サッカーの2大国際大会の一つが始まる大事な3月の国際週間をピケがどのように過ごしていたかは、気になるところだ。エンリケ監督は、バルセロナ時代も師弟関係にあり、気心は知れた仲で、スペイン代表復帰の誘いもある。しかしピケは、カタルーニャ州にあるジローナFCの本拠地エスタディ・モンティリビの芝生に、見慣れない赤と黄色のストライプのユニフォームをまとい立っていた。そこでカタルーニャ代表の一員としてベネズエラとの試合に出場し、勝利に大きく貢献した。

Jリーグが発足する前の日本サッカー冬の時代、主要国の代表チームは、なかなか日本代表と試合をしてくれなかった。一地方の選抜チームが一国の代表チームと試合をし、勝ってしまうというのは、ただ事ではない。しかもベネズエラは、その数日前にメッシ擁するアルゼンチン代表を3-1で下しているのだ。FIFA公認の代表チームではないため、カタルーニャに選手の拘束力はない。したがってクラブが拒否し召集できない選手も多々おり、寄せ集めの急造チーム。活動日は僅かに1日で、これだけの実力があるのは、異様にも映る。

幻の代表チームで晴れ晴れのピケ

この非公式の国際試合を組んだのは、カタルーニャ・サッカー連盟だ。直接FIFAには加盟しておらず、カタルーニャは、スペイン・サッカー連盟の管轄地域だ。しかし、カタルーニャ連盟創設は、1900年でスペイン連盟より13年も早い。

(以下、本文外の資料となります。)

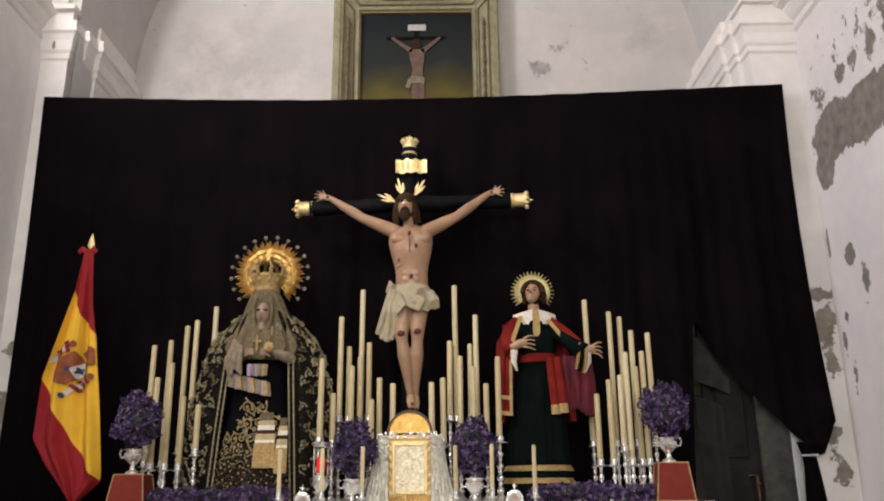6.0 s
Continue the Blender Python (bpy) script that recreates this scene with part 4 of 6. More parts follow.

カタルーニャ代表は、単なる州選抜とは片づけられない。カタルーニャ自治州は、独立運動が盛んで、自治州政府は、一方的な独立宣言で一時、スペイン中央政府から自治権を凍結され選挙をし直したが、またしても独立派が過半数を握っている。

カタルーニャ代表とは、FCバルセロナと同じく、一国として認めてもらえない地元住民の想いを代弁し、ひのき舞台で活躍する存在なのだ。この試合も、スタジアムは超満員のファンで埋め尽くされた。

スペインに対抗する決起集会的な意味もあり、スペインを意識するようなチャントも聞かれたが、ピケは言う。「カタルーニャは、良い手本を見せないといけない。」自分は散々、スペインサポーターにしごかれたが、やり返す気は全くない。

「決断を後悔はしていない。国際試合を退いた選手全般に言えることだが、スペイン代表を引退してから、バルセロナでのパフォーマンスが好調だよ。カタルーニャ代表は、1日だけだからスペイン代表引退とは何も関係ないよ」

ピケはスペインへの因果関係を否定する。ただスペイン代表が公式戦に臨む一方で、参加義務のないカタルーニャ代表で進んでプレーした。心の声に従い、いい汗をかいた。心地よい時間と空間、そんな感覚なのかもしれない。